DIRECTION :: Repeat the material below exactly, with no pictures.

SUPPLIED DATA ::
[start]
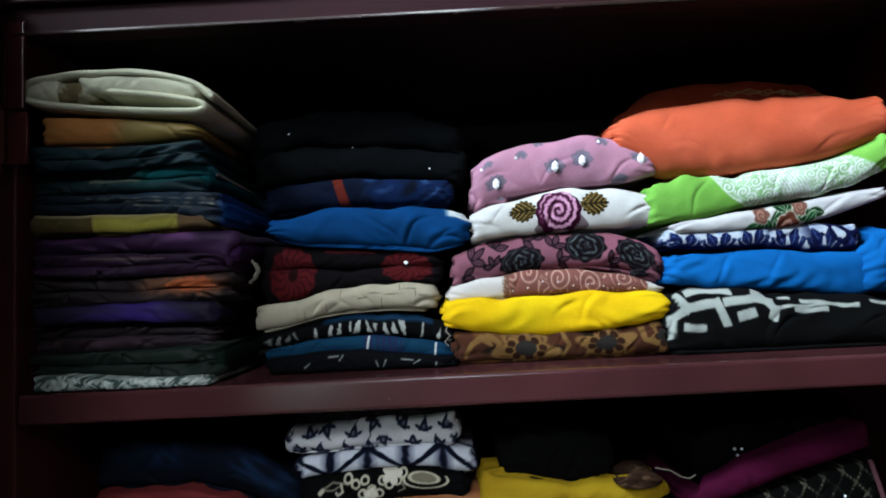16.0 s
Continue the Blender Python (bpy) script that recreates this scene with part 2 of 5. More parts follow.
def hinged_door(px, side, degrees_open):
    """A frame-and-panel door, hinged at px, swung out towards the room."""
    width, top, low = 0.508, 1.657 if side > 0 else 1.677, 0.1
    turn = Matrix.Translation((px, -0.004, 0)) @ Matrix.Rotation(radians(side * degrees_open), 4, "Z")
    x0, x1 = (0, width) if side < 0 else (-width, 0)
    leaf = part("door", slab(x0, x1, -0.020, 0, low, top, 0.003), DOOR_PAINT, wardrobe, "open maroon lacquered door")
    leaf.matrix_local = turn
    for a, b, z0, z1 in ((x0, x1, top - 0.016, top - 0.001), (x0, x1, low + 0.001, low + 0.016)):
        part("door_rim", slab(a + 0.001, b - 0.001, 0.0005, 0.013, z0, z1, 0.002), DOOR_PAINT, leaf)
    far = x1 - 0.016 if side < 0 else x0 + 0.001
    part("door_rim", slab(far, far + 0.015, 0.0005, 0.013, low + 0.017, top - 0.017, 0.002), DOOR_PAINT, leaf)
    part("lock_plate", slab((x0 + x1) / 2 - side * 0.2 - 0.02, (x0 + x1) / 2 - side * 0.2 + 0.02, 0.0005, 0.003, 0.96, 1.04, 0.001), DOOR_PAINT, leaf)
    return leaf


right_door = hinged_door(XR + 0.0135, 1, 93)
hinged_door(XL - 0.020, -1, 75)


def hinge(px, z0, z1, side, steel):
    """A lift-off hinge: painted leaves with bare steel edges, a knuckle below and its pin."""
    def span(a, b):
        return (px - side * b, px - side * a) if side > 0 else (px - side * a, px - side * b)
    body = part("hinge", slab(*span(0.004, 0.022), -0.0062, -0.0042, z0 + 0.062, z1, 0.0005), DOOR_PAINT, wardrobe, "painted hinge with bare steel edges")
    for a, b in ((0.0228, 0.0238), (0.0028, 0.0036)):
        part("hinge_edge", slab(*span(a, b), -0.0075, -0.004, z0 + 0.061, z1, 0.0004), steel, body, "bare steel edge")
    part("hinge_leaf", slab(*span(0.006, 0.027), -0.0075, -0.0045, z0, z0 + 0.056, 0.0005), DOOR_PAINT, body)
    part("hinge_edge", slab(*span(0.0272, 0.0281), -0.0085, -0.0045, z0, z0 + 0.056, 0.0004), steel, body, "bare steel edge")
    part("knuckle", rod([(px, -0.011, z0), (px, -0.011, z0 + 0.058)], 0.0065, 14), HINGE_STEEL if side > 0 else steel, body)
    part("hinge_pin", rod([(px, -0.011, z0 - 0.006), (px, -0.011, z0 + 0.064)], 0.003, 10), steel, body)
    part("hinge_pin_cap", lathe([(0.002, 0), (0.0045, 0.002), (0.0045, 0.006), (0.002, 0.008)], px, -0.011, z0 - 0.012, 10), steel, body)


hinge(XR + 0.012, 1.488, 1.645, 1, CHROME)
part("hinge_leaf", slab(-0.026, -0.009, 0.0006, 0.0028, 1.500, 1.640, 0.001, 3), HINGE_PAINT, right_door, "glossy painted hinge leaf on the door")
hinge(XL - 0.010, 1.488, 1.645, -1, DOOR_PAINT)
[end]
CORRECT RESULT ::
16.0 s
Continue the Blender Python (bpy) script that recreates this scene with part 2 of 5. More parts follow.
def hinged_door(px, side, degrees_open):
    """A frame-and-panel door, hinged at px, swung out towards the room."""
    width, top, low = 0.508, 1.657 if side > 0 else 1.677, 0.1
    turn = Matrix.Translation((px, -0.004, 0)) @ Matrix.Rotation(radians(side * degrees_open), 4, "Z")
    x0, x1 = (0, width) if side < 0 else (-width, 0)
    leaf = part("door", slab(x0, x1, -0.020, 0, low, top, 0.003), DOOR_PAINT, wardrobe, "open maroon lacquered door")
    leaf.matrix_local = turn
    for a, b, z0, z1 in ((x0, x1, top - 0.016, top - 0.001), (x0, x1, low + 0.001, low + 0.016)):
        part("door_rim", slab(a + 0.001, b - 0.001, 0.0005, 0.013, z0, z1, 0.002), DOOR_PAINT, leaf)
    far = x1 - 0.016 if side < 0 else x0 + 0.001
    part("door_rim", slab(far, far + 0.015, 0.0005, 0.013, low + 0.017, top - 0.017, 0.002), DOOR_PAINT, leaf)
    part("lock_plate", slab((x0 + x1) / 2 - side * 0.2 - 0.02, (x0 + x1) / 2 - side * 0.2 + 0.02, 0.0005, 0.003, 0.96, 1.04, 0.001), DOOR_PAINT, leaf)
    return leaf


right_door = hinged_door(XR + 0.0135, 1, 93)
hinged_door(XL - 0.020, -1, 75)


def hinge(px, z0, z1, side, steel):
    """A lift-off hinge: painted leaves with bare steel edges, a knuckle below and its pin."""
    def span(a, b):
        return (px - side * b, px - side * a) if side > 0 else (px - side * a, px - side * b)
    body = part("hinge", slab(*span(0.004, 0.022), -0.0062, -0.0042, z0 + 0.062, z1, 0.0005), DOOR_PAINT, wardrobe, "painted hinge with bare steel edges")
    for a, b in ((0.0228, 0.0238), (0.0028, 0.0036)):
        part("hinge_edge", slab(*span(a, b), -0.0075, -0.004, z0 + 0.061, z1, 0.0004), steel, body, "bare steel edge")
    part("hinge_leaf", slab(*span(0.006, 0.027), -0.0075, -0.0045, z0, z0 + 0.056, 0.0005), DOOR_PAINT, body)
    part("hinge_edge", slab(*span(0.0272, 0.0281), -0.0085, -0.0045, z0, z0 + 0.056, 0.0004), steel, body, "bare steel edge")
    part("knuckle", rod([(px, -0.011, z0), (px, -0.011, z0 + 0.058)], 0.0065, 14), HINGE_STEEL if side > 0 else steel, body)
    part("hinge_pin", rod([(px, -0.011, z0 - 0.006), (px, -0.011, z0 + 0.064)], 0.003, 10), steel, body)
    part("hinge_pin_cap", lathe([(0.002, 0), (0.0045, 0.002), (0.0045, 0.006), (0.002, 0.008)], px, -0.011, z0 - 0.012, 10), steel, body)


hinge(XR + 0.012, 1.488, 1.645, 1, CHROME)
part("hinge_leaf", slab(-0.026, -0.009, 0.0006, 0.0028, 1.500, 1.640, 0.001, 3), HINGE_PAINT, right_door, "glossy painted hinge leaf on the door")
hinge(XL - 0.010, 1.488, 1.645, -1, DOOR_PAINT)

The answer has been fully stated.